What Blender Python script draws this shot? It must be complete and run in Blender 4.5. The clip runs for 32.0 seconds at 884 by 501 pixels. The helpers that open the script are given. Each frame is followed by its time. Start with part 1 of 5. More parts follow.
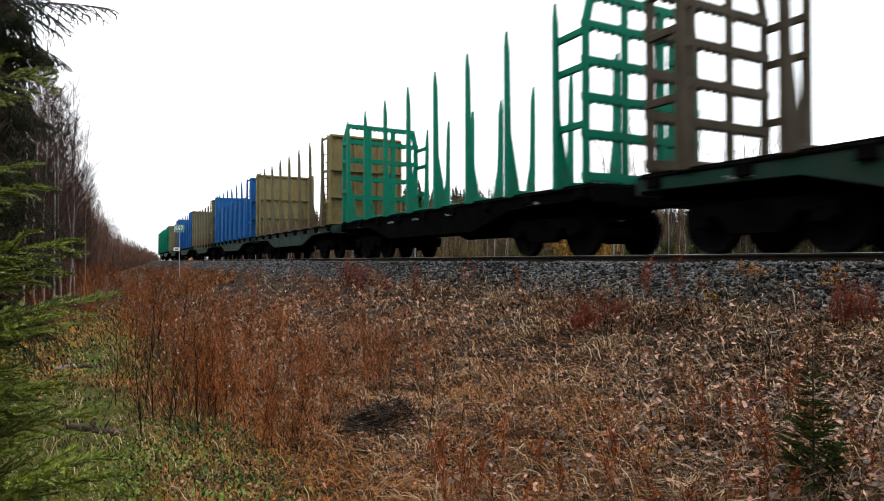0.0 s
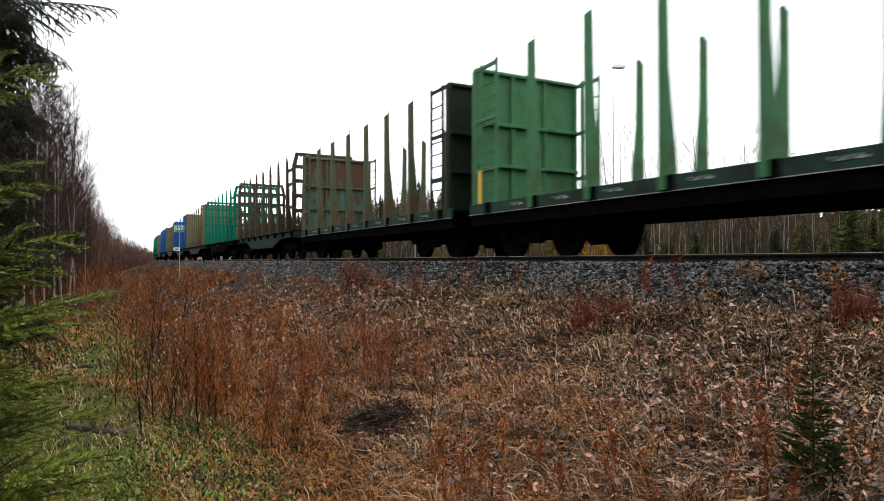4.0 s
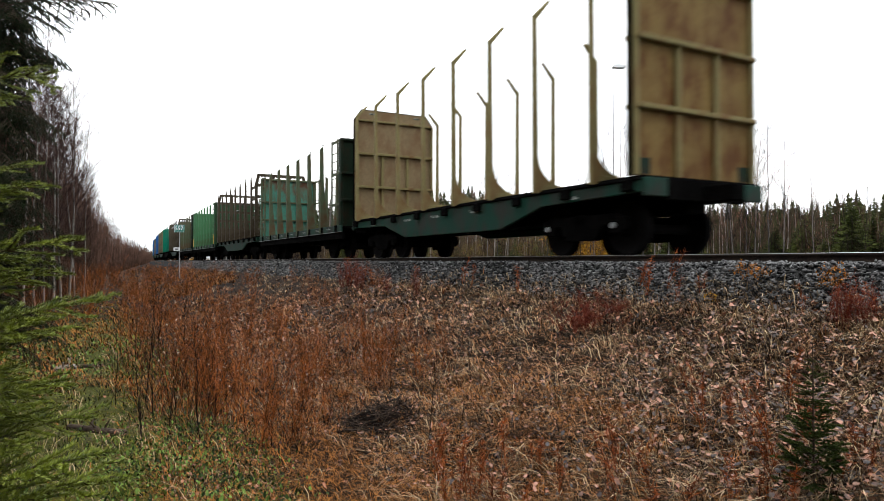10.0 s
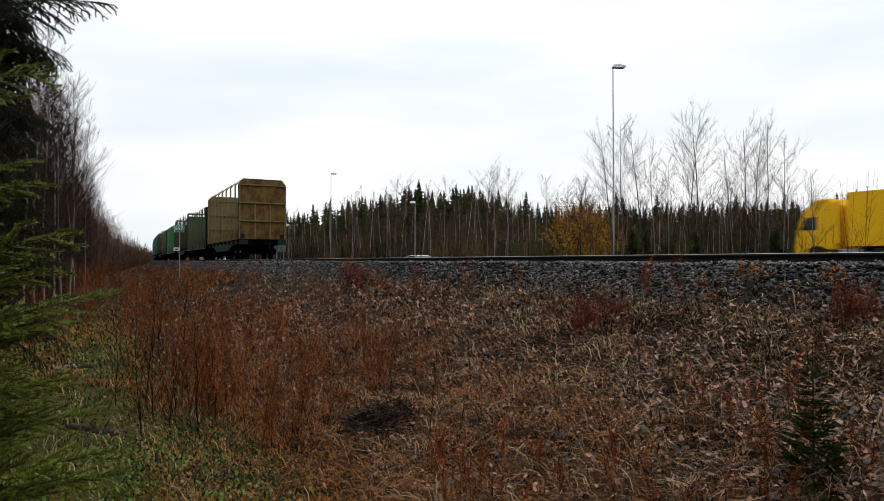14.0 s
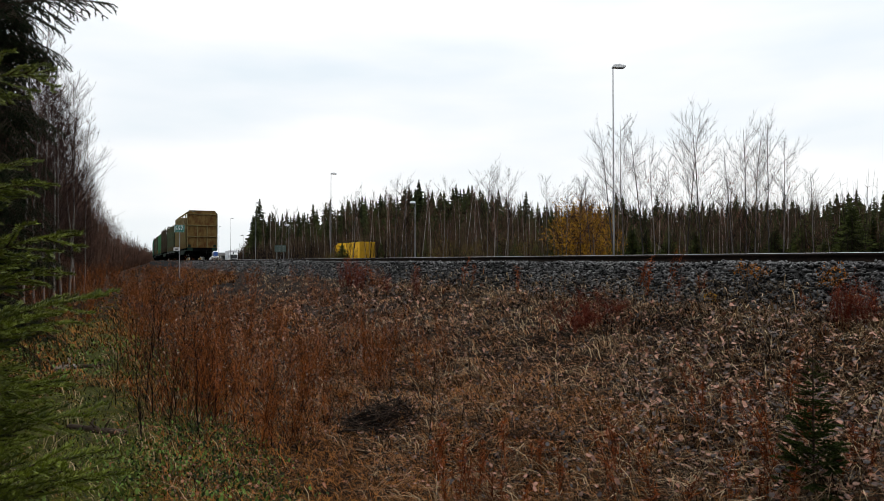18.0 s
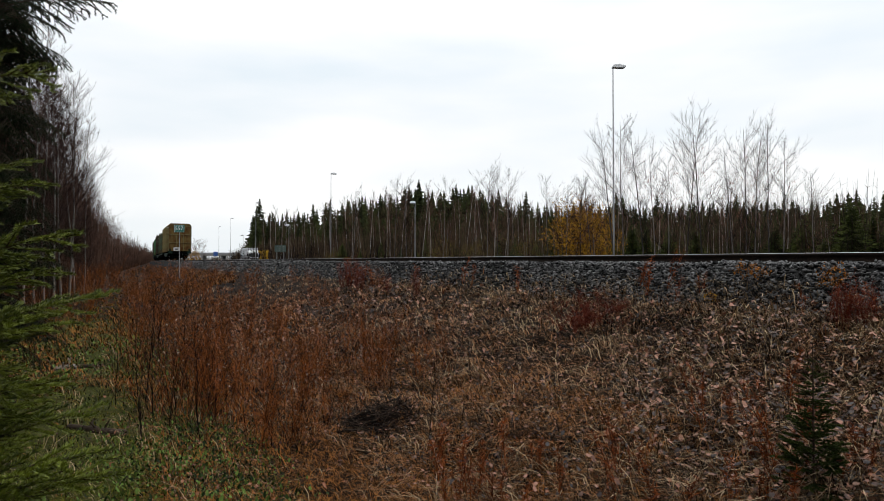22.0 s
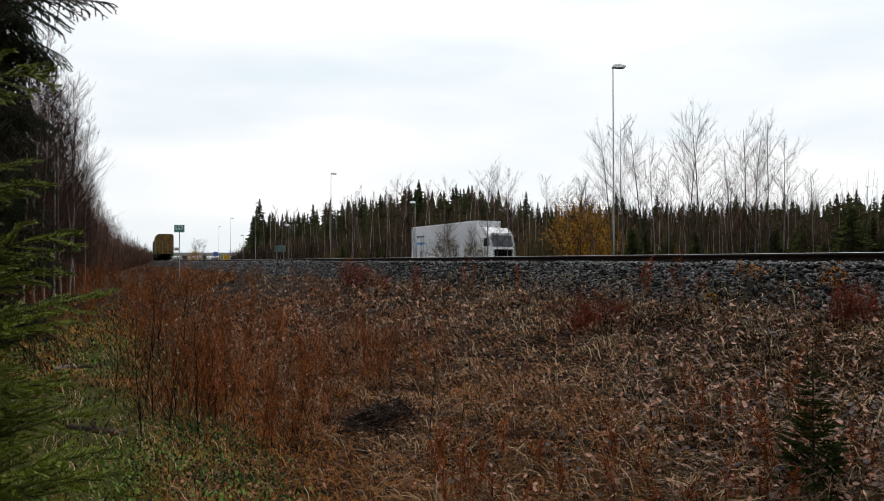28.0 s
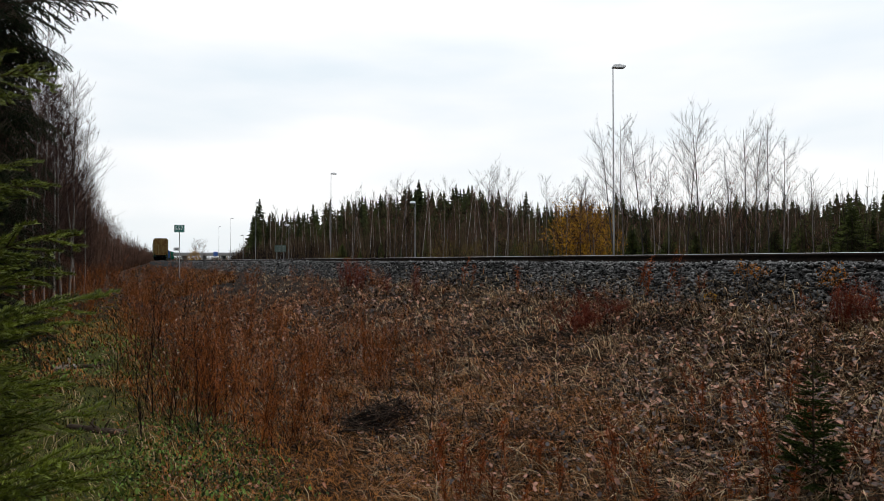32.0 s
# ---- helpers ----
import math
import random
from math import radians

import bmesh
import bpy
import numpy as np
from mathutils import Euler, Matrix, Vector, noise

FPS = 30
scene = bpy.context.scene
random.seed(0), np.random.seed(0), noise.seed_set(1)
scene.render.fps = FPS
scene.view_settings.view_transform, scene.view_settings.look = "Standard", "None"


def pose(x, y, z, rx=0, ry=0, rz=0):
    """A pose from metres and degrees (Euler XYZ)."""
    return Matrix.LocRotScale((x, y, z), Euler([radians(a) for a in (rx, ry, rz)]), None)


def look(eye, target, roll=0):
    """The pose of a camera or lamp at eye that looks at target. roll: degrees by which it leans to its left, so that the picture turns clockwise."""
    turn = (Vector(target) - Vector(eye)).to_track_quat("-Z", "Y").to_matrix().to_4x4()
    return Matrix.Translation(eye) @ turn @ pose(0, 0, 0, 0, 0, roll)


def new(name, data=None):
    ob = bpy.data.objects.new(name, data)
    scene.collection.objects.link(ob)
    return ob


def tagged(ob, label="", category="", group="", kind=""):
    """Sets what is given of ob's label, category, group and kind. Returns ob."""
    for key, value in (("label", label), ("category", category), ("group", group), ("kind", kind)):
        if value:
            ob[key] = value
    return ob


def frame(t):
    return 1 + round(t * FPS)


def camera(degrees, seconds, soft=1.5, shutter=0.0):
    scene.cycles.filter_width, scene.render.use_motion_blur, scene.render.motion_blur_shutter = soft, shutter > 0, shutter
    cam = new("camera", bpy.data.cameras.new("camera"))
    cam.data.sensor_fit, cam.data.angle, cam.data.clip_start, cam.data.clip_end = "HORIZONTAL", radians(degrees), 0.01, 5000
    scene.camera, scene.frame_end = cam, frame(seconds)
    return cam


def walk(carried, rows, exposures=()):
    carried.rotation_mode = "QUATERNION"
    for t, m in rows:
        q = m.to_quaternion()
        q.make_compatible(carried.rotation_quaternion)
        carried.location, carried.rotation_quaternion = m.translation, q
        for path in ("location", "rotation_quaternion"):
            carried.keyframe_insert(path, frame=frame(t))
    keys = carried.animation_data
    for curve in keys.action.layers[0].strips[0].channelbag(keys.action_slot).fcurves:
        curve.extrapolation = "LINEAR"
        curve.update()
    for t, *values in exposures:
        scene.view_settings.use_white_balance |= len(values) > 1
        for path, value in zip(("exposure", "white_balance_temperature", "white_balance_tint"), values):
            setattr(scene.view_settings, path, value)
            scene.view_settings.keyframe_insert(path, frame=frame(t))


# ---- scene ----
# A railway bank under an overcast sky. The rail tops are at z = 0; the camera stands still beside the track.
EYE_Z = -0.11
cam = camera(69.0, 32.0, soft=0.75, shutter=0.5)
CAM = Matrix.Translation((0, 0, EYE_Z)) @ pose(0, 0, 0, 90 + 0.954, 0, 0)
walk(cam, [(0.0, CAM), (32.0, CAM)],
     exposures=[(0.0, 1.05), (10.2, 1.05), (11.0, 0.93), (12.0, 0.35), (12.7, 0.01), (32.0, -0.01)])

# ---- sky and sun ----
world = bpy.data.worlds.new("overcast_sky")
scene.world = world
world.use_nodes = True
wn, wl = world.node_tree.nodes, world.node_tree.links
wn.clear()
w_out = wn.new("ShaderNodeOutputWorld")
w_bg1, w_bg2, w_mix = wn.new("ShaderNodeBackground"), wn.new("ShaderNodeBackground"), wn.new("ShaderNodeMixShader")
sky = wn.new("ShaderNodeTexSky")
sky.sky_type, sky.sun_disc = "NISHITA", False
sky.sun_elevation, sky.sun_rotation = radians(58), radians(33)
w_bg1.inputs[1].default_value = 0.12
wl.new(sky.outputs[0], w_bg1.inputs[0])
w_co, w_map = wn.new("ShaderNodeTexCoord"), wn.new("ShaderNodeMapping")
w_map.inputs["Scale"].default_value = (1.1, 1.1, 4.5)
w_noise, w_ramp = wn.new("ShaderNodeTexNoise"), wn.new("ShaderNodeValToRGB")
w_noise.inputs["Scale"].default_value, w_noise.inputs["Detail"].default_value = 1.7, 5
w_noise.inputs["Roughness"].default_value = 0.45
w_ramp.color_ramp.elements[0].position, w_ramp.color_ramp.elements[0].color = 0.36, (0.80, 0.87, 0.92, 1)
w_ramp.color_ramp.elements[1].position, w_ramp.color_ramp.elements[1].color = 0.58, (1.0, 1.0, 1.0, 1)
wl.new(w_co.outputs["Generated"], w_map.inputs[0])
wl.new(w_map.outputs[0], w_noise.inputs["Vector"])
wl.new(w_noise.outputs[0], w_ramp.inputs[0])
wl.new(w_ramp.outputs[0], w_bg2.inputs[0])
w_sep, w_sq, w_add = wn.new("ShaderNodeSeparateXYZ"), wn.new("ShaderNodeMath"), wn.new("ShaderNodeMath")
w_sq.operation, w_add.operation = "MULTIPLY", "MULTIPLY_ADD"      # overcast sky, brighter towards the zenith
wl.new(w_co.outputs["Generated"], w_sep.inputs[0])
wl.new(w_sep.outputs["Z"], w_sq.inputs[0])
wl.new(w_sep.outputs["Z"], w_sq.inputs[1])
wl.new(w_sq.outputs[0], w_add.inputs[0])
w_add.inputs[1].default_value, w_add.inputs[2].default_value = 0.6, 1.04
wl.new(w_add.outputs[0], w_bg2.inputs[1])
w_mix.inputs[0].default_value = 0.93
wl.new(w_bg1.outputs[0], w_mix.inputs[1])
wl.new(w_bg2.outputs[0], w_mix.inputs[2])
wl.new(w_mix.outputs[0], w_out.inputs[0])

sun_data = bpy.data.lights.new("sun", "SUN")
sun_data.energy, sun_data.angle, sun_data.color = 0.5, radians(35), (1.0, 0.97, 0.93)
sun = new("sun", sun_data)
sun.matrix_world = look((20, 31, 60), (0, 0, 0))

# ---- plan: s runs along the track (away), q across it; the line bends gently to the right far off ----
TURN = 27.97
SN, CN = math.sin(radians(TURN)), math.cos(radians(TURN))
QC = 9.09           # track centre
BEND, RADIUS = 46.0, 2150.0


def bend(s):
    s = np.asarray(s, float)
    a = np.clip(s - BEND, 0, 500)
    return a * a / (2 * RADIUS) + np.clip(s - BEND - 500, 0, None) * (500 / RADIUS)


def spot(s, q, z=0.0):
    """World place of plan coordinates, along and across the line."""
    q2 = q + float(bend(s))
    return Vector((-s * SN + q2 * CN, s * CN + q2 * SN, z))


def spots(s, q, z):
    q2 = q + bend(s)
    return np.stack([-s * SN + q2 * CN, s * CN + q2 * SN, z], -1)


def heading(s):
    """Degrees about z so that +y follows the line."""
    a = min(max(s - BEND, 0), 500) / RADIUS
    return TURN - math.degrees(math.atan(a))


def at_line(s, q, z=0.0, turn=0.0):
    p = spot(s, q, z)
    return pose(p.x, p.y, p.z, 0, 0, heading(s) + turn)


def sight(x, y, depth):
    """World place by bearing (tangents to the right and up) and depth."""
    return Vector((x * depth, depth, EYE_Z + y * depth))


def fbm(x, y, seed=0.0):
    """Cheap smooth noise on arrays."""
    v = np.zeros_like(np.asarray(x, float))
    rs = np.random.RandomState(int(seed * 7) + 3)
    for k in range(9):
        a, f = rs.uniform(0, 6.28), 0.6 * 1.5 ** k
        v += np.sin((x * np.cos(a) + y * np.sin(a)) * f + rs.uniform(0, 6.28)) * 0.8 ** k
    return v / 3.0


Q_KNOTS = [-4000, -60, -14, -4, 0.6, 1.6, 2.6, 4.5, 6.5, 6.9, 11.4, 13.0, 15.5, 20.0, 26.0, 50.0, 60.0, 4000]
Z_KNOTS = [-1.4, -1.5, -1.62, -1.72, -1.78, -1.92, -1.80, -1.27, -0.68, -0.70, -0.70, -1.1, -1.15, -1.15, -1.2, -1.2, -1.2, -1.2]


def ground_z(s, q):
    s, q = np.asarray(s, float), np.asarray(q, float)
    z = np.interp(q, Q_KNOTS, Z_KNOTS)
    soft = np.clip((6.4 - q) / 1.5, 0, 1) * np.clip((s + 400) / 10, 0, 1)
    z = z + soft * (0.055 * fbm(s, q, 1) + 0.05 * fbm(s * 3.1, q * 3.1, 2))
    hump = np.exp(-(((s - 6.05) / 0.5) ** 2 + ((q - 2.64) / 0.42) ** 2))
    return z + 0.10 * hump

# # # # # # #

EXERCISE INSTRUCTIONS:
Copy nothing but the lines from the top of the data down to the line containing "return Matrix.LocRotScale((x, y, z), Euler([radians(a)", and leave the pictures out.

COMPLETE RESPONSE:
What Blender Python script draws this shot? It must be complete and run in Blender 4.5. The clip runs for 32.0 seconds at 884 by 501 pixels. The helpers that open the script are given. Each frame is followed by its time. Start with part 1 of 5. More parts follow.
0.0 s
4.0 s
10.0 s
14.0 s
18.0 s
22.0 s
28.0 s
32.0 s
# ---- helpers ----
import math
import random
from math import radians

import bmesh
import bpy
import numpy as np
from mathutils import Euler, Matrix, Vector, noise

FPS = 30
scene = bpy.context.scene
random.seed(0), np.random.seed(0), noise.seed_set(1)
scene.render.fps = FPS
scene.view_settings.view_transform, scene.view_settings.look = "Standard", "None"


def pose(x, y, z, rx=0, ry=0, rz=0):
    """A pose from metres and degrees (Euler XYZ)."""
    return Matrix.LocRotScale((x, y, z), Euler([radians(a) for a in (rx, ry, rz)]), None)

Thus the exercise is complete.